WHAT YOU ARE ASKED TO DO: Return the lines below exactly, from the first line to the line that contains "RED, thinred, smooth=True)". Leave out pictures.

***** COLLECTED DATA *****

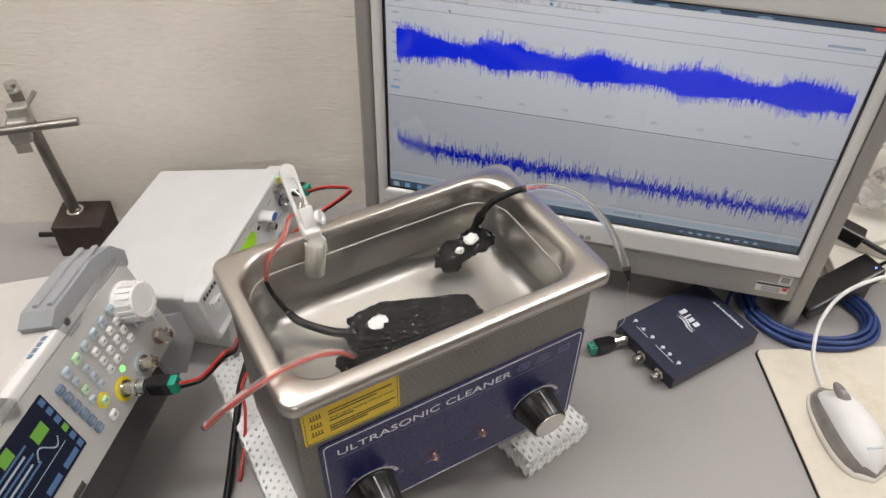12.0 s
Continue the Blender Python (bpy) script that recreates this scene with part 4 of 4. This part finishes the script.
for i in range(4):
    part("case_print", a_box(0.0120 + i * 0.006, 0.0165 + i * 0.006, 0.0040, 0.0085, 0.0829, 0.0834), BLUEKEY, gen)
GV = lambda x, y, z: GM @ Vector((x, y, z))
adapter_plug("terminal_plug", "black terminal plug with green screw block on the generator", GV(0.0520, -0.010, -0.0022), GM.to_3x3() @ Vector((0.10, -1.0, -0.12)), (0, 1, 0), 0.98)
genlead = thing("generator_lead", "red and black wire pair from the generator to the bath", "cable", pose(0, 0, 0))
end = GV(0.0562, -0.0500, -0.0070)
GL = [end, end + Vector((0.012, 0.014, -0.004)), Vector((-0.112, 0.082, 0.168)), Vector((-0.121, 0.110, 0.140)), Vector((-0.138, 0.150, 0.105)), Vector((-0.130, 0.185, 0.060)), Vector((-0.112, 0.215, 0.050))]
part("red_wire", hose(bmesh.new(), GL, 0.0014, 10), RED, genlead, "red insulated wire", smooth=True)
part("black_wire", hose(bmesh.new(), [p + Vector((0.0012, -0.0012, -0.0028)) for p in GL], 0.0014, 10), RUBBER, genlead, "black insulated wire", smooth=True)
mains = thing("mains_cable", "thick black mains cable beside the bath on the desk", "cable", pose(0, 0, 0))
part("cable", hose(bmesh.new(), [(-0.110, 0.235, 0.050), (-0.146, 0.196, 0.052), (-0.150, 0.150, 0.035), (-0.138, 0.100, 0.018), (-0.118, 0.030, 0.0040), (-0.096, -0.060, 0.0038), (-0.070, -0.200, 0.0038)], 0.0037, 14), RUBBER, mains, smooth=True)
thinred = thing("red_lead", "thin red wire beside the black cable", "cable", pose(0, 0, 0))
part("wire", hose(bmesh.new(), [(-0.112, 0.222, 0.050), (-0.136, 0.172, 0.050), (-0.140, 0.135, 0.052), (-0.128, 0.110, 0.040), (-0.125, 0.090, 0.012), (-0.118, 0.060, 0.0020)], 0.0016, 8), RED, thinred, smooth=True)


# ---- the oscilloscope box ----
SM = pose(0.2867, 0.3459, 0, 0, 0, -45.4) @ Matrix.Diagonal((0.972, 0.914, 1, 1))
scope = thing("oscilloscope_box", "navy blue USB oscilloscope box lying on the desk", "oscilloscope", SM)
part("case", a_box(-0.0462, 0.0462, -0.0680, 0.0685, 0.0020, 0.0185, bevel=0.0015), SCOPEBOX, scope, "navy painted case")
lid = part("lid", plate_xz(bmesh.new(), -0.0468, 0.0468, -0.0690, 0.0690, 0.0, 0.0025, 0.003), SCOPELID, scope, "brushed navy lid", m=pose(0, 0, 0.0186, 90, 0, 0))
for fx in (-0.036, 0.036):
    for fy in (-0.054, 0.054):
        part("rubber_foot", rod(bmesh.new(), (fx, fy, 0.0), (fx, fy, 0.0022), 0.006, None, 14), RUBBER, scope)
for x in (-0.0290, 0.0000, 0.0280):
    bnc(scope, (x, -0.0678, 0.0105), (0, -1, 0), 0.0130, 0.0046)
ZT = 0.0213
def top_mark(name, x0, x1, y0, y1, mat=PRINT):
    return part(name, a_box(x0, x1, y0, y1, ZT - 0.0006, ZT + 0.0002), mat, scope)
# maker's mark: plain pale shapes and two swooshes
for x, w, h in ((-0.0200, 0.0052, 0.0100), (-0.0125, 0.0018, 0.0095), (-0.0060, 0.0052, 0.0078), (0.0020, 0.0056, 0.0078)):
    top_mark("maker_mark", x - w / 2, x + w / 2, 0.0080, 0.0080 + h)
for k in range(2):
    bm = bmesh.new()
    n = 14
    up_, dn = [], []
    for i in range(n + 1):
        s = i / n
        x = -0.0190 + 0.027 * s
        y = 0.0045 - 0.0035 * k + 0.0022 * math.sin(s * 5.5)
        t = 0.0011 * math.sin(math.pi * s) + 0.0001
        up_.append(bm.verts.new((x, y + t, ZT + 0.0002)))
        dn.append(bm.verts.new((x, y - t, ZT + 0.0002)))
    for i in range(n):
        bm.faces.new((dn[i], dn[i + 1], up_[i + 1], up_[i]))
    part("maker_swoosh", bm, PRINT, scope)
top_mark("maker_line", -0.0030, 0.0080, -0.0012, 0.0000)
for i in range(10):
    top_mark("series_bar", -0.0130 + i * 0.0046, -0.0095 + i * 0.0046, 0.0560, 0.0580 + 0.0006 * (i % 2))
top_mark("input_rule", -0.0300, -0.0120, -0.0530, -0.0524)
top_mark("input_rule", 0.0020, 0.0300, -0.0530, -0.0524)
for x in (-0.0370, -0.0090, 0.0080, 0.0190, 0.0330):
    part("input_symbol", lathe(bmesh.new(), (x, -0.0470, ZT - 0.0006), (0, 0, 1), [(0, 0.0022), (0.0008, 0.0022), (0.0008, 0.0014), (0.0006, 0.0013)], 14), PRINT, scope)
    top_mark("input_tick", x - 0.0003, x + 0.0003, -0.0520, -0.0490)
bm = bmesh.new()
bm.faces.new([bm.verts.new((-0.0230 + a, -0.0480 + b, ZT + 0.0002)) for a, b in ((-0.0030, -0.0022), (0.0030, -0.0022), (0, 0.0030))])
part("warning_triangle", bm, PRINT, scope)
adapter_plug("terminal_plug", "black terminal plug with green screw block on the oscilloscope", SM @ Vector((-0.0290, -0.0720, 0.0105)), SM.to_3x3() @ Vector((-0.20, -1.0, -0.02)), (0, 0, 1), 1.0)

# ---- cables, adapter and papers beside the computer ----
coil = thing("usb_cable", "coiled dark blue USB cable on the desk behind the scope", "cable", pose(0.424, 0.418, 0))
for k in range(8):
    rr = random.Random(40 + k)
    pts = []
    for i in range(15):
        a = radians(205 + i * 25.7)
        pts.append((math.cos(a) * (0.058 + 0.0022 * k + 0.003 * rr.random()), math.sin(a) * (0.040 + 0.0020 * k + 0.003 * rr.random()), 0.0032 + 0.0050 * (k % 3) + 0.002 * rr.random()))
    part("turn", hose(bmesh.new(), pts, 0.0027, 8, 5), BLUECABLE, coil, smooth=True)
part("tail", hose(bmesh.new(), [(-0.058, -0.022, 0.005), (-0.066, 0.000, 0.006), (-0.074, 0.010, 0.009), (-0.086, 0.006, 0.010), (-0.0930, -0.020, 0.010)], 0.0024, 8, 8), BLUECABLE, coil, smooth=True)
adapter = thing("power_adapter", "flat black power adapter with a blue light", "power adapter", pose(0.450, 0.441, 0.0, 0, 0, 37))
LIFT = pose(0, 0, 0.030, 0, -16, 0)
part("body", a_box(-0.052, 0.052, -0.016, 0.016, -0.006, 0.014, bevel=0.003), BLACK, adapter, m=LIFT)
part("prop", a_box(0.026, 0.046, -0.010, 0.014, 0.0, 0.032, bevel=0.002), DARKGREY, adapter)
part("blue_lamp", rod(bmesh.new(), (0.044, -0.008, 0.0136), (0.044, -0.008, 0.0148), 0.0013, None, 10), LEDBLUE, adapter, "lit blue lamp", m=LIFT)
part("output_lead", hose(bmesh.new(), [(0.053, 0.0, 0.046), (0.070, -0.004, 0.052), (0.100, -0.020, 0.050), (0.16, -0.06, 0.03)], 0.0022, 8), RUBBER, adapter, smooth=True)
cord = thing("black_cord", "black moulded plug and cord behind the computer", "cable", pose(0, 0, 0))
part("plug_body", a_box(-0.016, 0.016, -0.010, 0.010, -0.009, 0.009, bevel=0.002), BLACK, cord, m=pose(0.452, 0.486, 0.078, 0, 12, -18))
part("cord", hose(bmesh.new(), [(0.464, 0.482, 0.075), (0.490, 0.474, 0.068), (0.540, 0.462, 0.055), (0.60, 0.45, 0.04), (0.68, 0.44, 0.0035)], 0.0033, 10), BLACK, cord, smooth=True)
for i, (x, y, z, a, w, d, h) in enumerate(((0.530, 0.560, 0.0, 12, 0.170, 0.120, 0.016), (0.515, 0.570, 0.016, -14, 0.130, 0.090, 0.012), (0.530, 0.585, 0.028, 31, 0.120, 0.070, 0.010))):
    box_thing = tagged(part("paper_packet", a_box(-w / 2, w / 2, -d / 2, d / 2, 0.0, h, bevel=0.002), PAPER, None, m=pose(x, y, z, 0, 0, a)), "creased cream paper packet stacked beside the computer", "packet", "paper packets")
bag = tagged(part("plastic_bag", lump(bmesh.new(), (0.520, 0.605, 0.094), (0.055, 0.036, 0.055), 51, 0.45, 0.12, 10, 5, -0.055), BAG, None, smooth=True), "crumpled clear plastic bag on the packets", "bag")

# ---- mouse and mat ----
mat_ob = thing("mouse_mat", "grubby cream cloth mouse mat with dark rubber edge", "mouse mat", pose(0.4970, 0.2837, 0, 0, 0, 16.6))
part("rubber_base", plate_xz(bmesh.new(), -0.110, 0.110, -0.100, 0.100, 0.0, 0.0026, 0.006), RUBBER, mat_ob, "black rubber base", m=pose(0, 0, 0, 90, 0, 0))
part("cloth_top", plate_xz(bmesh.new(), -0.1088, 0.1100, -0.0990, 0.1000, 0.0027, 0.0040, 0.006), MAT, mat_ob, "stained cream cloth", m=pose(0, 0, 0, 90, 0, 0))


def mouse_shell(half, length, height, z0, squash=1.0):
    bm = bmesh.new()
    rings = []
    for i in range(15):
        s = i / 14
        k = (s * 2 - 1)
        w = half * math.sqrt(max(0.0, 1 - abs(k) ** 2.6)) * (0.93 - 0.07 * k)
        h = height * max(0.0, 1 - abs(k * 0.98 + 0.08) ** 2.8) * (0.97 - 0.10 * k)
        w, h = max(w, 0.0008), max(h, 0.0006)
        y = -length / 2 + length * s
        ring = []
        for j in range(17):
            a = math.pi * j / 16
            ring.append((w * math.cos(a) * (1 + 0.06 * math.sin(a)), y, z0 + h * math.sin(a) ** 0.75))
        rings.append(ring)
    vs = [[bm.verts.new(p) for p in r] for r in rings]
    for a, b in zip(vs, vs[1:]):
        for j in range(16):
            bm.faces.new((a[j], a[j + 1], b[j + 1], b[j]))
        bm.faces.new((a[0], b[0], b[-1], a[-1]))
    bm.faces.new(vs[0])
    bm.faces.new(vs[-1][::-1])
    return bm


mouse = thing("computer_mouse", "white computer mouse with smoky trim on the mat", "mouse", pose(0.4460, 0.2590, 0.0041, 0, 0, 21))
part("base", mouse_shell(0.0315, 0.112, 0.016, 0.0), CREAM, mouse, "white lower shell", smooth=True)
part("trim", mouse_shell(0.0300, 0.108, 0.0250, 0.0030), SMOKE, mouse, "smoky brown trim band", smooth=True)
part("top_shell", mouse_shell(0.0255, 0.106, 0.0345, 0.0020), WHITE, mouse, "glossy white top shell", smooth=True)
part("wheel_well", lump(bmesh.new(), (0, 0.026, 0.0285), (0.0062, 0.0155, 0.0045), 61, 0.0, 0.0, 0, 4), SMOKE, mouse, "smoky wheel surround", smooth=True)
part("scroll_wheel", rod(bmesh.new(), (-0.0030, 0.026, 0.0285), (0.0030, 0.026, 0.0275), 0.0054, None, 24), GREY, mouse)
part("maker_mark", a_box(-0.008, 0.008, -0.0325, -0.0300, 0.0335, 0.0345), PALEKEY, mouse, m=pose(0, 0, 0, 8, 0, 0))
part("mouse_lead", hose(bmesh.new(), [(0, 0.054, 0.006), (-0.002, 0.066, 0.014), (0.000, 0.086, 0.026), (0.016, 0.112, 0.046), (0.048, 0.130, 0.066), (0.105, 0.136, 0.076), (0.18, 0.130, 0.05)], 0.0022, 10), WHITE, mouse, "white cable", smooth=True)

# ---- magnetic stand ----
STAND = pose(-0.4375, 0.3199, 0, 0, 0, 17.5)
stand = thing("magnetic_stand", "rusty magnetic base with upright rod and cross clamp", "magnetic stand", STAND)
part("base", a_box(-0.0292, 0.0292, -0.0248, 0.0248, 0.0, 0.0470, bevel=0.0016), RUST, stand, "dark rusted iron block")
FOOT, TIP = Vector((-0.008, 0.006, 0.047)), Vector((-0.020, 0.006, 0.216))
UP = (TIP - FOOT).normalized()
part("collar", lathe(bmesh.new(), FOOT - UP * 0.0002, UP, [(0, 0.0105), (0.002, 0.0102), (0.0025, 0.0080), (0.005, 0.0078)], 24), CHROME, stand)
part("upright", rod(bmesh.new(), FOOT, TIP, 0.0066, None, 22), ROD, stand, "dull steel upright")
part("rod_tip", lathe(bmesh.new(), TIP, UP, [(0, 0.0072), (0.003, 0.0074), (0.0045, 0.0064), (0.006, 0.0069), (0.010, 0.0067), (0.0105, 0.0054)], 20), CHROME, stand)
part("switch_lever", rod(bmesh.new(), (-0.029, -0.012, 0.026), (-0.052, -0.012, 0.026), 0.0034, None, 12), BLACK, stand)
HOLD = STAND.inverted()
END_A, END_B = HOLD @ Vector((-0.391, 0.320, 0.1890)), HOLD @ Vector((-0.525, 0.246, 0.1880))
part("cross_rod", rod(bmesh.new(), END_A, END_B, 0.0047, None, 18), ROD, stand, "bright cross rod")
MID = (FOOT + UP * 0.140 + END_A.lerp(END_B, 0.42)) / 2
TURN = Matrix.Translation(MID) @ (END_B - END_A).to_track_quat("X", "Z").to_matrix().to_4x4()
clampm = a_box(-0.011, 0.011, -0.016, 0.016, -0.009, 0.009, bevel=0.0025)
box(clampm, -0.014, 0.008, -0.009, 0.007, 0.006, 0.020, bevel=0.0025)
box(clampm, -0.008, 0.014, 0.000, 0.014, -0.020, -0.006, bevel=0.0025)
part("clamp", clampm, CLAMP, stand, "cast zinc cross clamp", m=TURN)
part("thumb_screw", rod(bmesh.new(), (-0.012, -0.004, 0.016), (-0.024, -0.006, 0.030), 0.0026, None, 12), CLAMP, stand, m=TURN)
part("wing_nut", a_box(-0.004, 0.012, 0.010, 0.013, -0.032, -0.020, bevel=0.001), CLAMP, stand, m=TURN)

*****

THE OUTPUT:
12.0 s
Continue the Blender Python (bpy) script that recreates this scene with part 4 of 4. This part finishes the script.
for i in range(4):
    part("case_print", a_box(0.0120 + i * 0.006, 0.0165 + i * 0.006, 0.0040, 0.0085, 0.0829, 0.0834), BLUEKEY, gen)
GV = lambda x, y, z: GM @ Vector((x, y, z))
adapter_plug("terminal_plug", "black terminal plug with green screw block on the generator", GV(0.0520, -0.010, -0.0022), GM.to_3x3() @ Vector((0.10, -1.0, -0.12)), (0, 1, 0), 0.98)
genlead = thing("generator_lead", "red and black wire pair from the generator to the bath", "cable", pose(0, 0, 0))
end = GV(0.0562, -0.0500, -0.0070)
GL = [end, end + Vector((0.012, 0.014, -0.004)), Vector((-0.112, 0.082, 0.168)), Vector((-0.121, 0.110, 0.140)), Vector((-0.138, 0.150, 0.105)), Vector((-0.130, 0.185, 0.060)), Vector((-0.112, 0.215, 0.050))]
part("red_wire", hose(bmesh.new(), GL, 0.0014, 10), RED, genlead, "red insulated wire", smooth=True)
part("black_wire", hose(bmesh.new(), [p + Vector((0.0012, -0.0012, -0.0028)) for p in GL], 0.0014, 10), RUBBER, genlead, "black insulated wire", smooth=True)
mains = thing("mains_cable", "thick black mains cable beside the bath on the desk", "cable", pose(0, 0, 0))
part("cable", hose(bmesh.new(), [(-0.110, 0.235, 0.050), (-0.146, 0.196, 0.052), (-0.150, 0.150, 0.035), (-0.138, 0.100, 0.018), (-0.118, 0.030, 0.0040), (-0.096, -0.060, 0.0038), (-0.070, -0.200, 0.0038)], 0.0037, 14), RUBBER, mains, smooth=True)
thinred = thing("red_lead", "thin red wire beside the black cable", "cable", pose(0, 0, 0))
part("wire", hose(bmesh.new(), [(-0.112, 0.222, 0.050), (-0.136, 0.172, 0.050), (-0.140, 0.135, 0.052), (-0.128, 0.110, 0.040), (-0.125, 0.090, 0.012), (-0.118, 0.060, 0.0020)], 0.0016, 8), RED, thinred, smooth=True)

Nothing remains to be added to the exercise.